Required work:
Only the lines from the one containing "curve.update()" down to the one containing "scene.view_settings.keyframe_insert(path, frame=frame(t))", inclusive, are to be quoted exactly.

Available data:
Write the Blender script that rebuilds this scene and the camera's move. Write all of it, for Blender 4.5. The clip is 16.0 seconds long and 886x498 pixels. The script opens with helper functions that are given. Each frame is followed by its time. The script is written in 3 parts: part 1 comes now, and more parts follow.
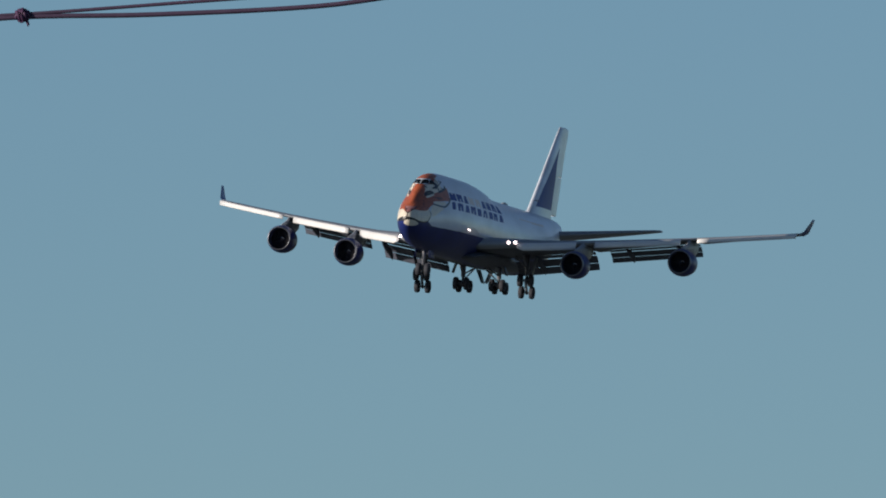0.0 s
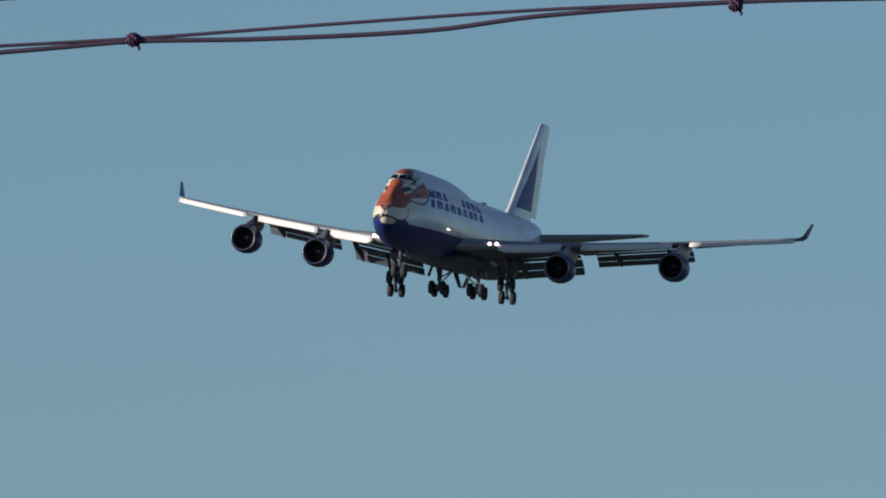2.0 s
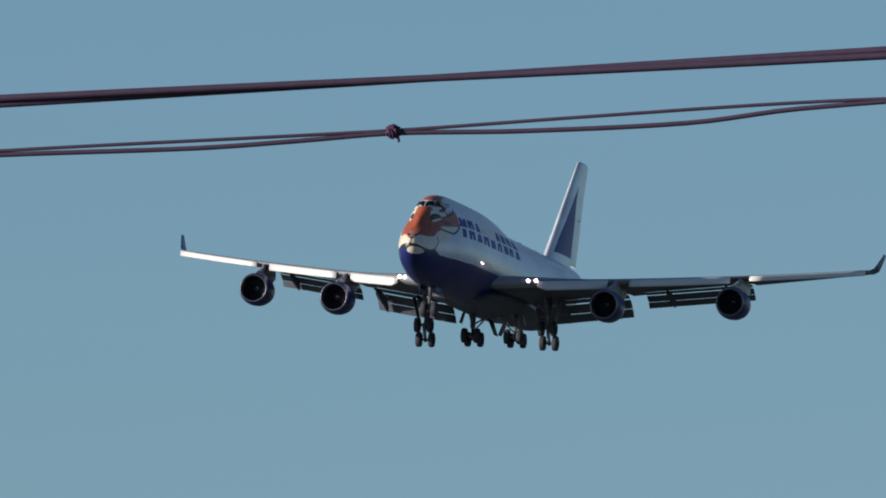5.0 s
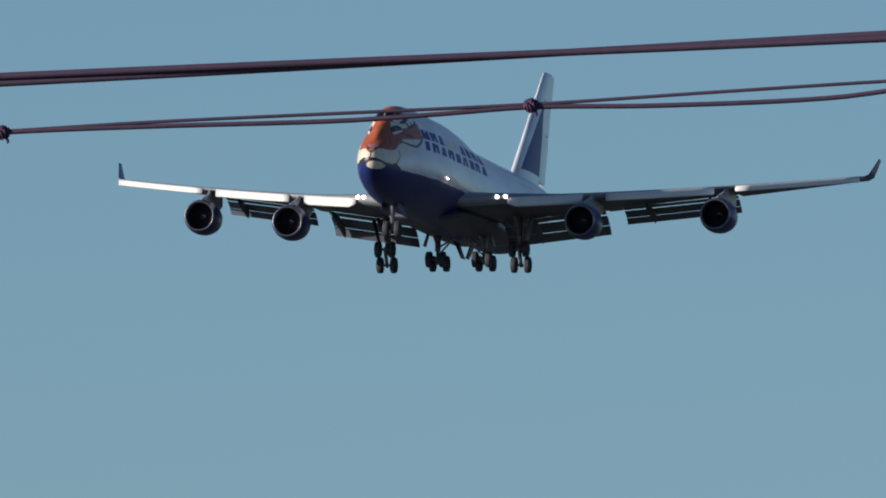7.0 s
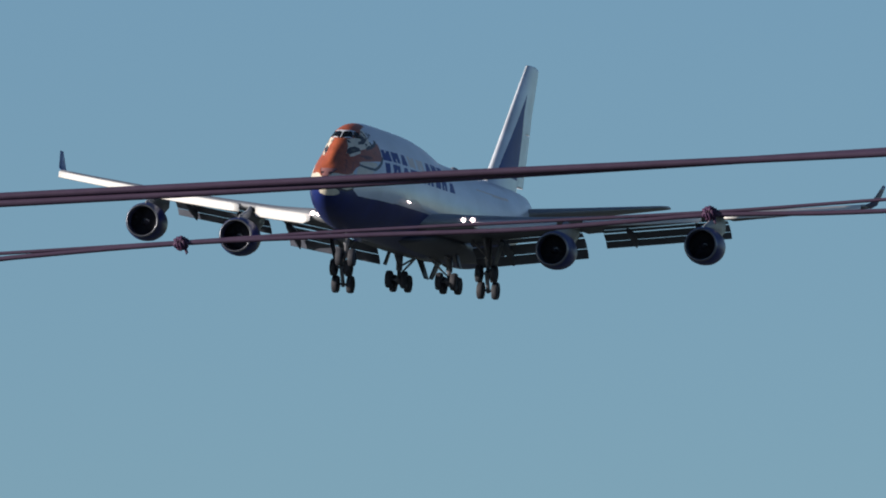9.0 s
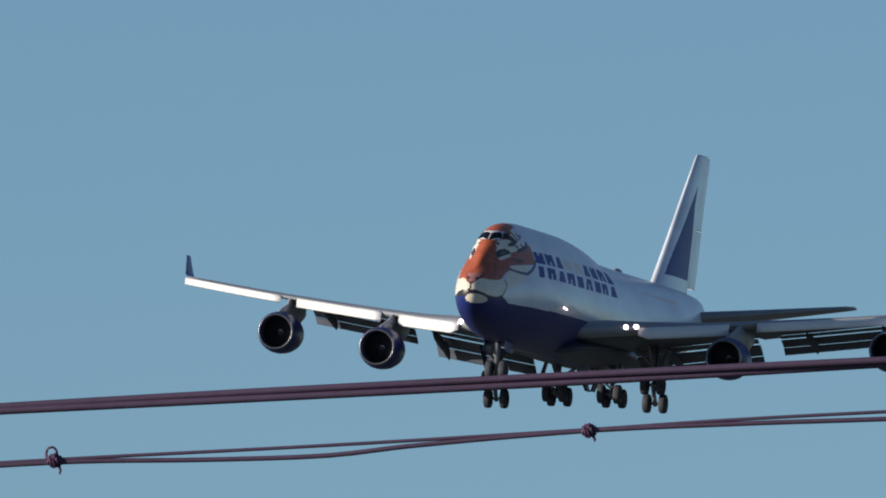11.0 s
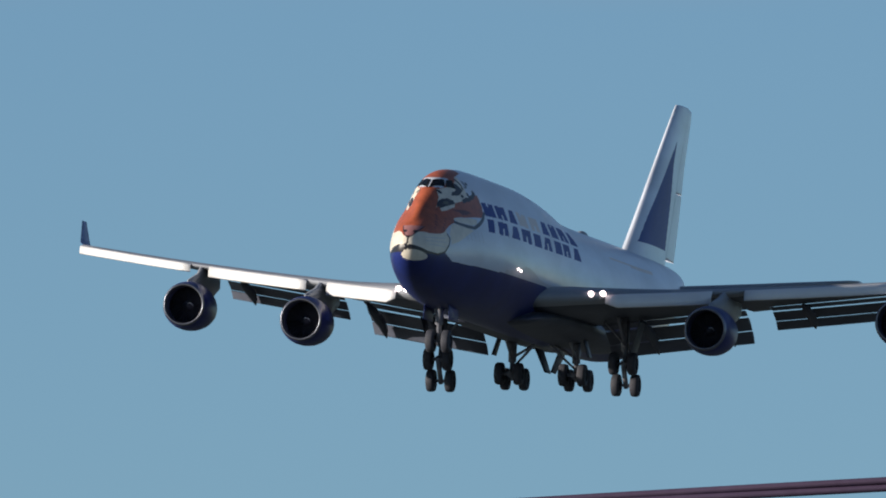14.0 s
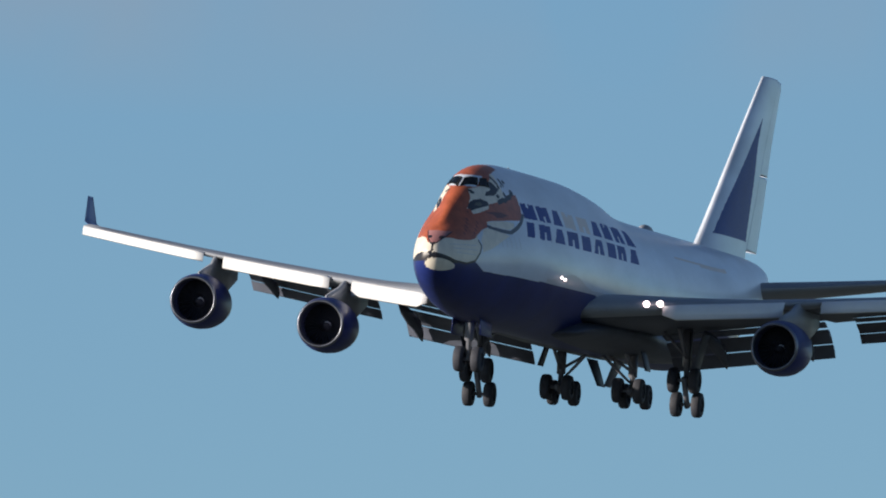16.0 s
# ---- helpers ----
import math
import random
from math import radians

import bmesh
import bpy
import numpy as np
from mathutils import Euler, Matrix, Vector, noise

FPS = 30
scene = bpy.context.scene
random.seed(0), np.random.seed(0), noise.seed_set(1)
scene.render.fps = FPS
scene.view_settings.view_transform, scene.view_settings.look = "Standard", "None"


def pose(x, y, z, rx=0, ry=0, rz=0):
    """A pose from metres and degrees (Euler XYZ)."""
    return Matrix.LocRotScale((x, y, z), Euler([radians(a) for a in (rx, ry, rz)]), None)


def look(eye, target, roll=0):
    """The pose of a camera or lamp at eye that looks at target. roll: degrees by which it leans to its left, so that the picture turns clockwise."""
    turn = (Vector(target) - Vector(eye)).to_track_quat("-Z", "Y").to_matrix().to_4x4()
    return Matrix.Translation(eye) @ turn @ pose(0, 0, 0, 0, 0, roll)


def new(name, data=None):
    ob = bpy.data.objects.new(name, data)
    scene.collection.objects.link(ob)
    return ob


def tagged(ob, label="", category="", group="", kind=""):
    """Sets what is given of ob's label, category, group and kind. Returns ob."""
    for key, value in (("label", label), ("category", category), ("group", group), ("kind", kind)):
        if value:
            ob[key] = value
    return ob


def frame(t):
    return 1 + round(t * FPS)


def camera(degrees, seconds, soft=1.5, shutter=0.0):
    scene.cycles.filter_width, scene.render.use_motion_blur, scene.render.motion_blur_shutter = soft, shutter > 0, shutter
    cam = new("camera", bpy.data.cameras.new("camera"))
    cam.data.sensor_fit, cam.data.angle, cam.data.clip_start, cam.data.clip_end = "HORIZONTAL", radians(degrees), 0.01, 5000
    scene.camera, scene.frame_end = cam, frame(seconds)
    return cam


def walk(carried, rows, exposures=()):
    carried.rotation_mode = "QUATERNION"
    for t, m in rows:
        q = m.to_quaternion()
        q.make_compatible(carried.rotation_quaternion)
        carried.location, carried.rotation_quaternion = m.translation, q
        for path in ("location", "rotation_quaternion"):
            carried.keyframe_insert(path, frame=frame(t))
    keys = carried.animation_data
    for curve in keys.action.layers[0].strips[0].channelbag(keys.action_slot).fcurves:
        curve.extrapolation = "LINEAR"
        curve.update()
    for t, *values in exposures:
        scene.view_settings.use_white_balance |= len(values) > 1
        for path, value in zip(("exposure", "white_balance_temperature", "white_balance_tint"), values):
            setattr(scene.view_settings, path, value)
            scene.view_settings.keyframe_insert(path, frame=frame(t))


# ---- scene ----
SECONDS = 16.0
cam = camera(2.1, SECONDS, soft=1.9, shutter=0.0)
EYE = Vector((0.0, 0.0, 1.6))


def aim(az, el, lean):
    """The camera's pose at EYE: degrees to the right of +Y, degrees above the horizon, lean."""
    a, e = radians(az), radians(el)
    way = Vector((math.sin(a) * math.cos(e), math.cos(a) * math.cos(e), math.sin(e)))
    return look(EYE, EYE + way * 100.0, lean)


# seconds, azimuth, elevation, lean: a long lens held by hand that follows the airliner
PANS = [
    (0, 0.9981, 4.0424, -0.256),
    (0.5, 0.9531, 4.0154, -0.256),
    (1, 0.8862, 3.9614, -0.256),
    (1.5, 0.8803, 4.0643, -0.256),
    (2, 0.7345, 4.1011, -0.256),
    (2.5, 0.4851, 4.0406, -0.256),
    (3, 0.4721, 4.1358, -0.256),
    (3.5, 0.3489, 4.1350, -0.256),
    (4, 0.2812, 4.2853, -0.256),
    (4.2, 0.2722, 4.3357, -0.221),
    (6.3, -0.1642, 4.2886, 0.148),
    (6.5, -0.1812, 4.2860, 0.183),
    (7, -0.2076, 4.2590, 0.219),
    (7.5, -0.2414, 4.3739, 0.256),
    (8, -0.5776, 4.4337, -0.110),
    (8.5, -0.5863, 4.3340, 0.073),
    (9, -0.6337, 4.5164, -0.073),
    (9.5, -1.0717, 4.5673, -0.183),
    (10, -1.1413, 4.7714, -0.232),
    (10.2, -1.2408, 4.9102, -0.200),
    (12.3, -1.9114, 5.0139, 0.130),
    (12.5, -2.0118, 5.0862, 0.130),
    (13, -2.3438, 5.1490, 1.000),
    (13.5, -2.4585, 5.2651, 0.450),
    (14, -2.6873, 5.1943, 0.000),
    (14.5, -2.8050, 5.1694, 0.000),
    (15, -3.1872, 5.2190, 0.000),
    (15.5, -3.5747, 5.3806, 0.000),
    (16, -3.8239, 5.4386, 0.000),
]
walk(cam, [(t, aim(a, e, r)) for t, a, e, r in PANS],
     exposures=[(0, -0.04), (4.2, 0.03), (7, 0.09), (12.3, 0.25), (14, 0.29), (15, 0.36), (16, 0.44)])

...

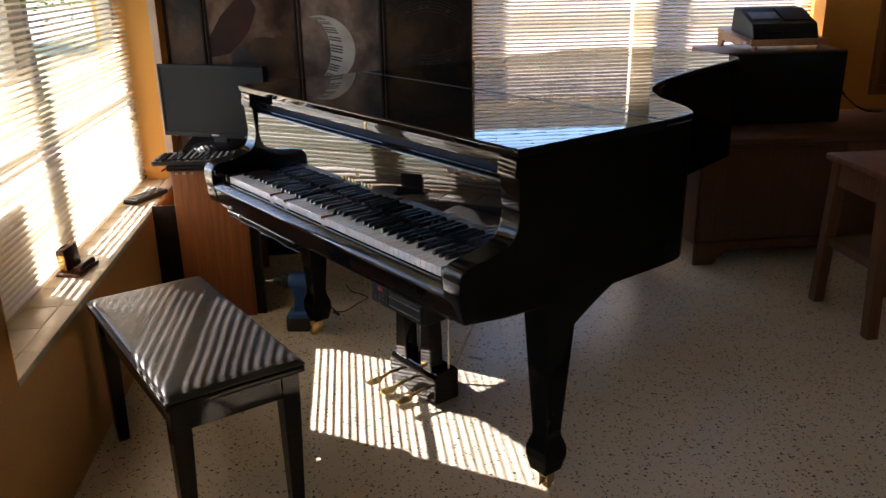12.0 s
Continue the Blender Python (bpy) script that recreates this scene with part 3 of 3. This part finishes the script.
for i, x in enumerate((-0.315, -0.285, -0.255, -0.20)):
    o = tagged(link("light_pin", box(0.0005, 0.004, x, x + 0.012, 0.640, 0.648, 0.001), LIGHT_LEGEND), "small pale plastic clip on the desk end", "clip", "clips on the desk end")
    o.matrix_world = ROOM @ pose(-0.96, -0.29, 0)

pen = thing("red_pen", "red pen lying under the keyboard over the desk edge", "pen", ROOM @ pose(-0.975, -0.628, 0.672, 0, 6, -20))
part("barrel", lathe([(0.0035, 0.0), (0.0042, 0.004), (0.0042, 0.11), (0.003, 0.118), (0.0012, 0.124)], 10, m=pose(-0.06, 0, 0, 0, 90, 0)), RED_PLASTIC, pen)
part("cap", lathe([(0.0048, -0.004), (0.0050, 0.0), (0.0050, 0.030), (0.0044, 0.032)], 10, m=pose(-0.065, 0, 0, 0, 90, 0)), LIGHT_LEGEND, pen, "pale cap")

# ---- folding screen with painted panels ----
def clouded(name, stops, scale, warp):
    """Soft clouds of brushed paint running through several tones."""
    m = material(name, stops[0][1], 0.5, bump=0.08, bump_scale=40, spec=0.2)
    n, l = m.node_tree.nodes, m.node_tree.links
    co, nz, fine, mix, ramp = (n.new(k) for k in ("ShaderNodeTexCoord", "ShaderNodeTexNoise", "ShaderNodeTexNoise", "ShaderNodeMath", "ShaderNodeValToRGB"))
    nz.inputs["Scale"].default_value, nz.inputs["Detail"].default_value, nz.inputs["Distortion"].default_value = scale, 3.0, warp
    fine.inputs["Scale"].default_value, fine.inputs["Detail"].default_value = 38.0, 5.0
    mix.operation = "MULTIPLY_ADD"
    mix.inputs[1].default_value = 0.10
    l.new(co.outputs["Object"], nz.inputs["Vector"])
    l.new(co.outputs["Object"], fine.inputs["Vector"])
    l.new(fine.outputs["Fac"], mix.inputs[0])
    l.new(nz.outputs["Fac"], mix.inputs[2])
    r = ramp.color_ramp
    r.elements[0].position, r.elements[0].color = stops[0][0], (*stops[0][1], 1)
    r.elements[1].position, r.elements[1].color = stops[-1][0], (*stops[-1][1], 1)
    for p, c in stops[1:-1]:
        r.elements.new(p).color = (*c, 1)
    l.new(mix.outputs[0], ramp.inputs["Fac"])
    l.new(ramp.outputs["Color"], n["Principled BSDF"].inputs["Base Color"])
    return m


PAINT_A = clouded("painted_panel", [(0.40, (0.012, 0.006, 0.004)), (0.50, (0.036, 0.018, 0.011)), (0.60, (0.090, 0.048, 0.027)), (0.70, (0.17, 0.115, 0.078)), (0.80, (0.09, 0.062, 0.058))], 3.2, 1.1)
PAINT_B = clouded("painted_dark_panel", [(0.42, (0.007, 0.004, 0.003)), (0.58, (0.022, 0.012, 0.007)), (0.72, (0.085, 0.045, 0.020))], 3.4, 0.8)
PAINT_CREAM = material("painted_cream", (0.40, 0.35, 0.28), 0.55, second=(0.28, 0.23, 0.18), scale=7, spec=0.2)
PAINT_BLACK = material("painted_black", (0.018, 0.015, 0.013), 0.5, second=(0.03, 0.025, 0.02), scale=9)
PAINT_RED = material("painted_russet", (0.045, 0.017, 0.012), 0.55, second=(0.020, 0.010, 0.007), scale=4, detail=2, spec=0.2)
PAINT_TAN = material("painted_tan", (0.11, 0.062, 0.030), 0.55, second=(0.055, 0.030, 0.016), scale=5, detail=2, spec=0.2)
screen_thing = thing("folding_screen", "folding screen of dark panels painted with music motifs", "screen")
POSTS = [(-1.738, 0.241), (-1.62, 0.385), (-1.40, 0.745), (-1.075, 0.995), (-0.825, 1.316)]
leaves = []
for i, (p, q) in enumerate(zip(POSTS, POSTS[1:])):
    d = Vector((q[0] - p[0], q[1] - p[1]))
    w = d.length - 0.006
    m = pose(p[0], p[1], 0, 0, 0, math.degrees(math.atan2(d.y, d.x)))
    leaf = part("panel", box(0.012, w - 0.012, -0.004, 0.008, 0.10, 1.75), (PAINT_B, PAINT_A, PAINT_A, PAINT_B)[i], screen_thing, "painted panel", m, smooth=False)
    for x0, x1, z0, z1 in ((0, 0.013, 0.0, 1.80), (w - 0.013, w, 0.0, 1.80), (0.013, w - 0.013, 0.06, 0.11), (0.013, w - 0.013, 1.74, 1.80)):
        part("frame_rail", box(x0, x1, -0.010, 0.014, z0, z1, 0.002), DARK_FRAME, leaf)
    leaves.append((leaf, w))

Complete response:
        curve.update()
    for t, *values in exposures:
        scene.view_settings.use_white_balance |= len(values) > 1
        for path, value in zip(("exposure", "white_balance_temperature", "white_balance_tint"), values):
            setattr(scene.view_settings, path, value)
            scene.view_settings.keyframe_insert(path, frame=frame(t))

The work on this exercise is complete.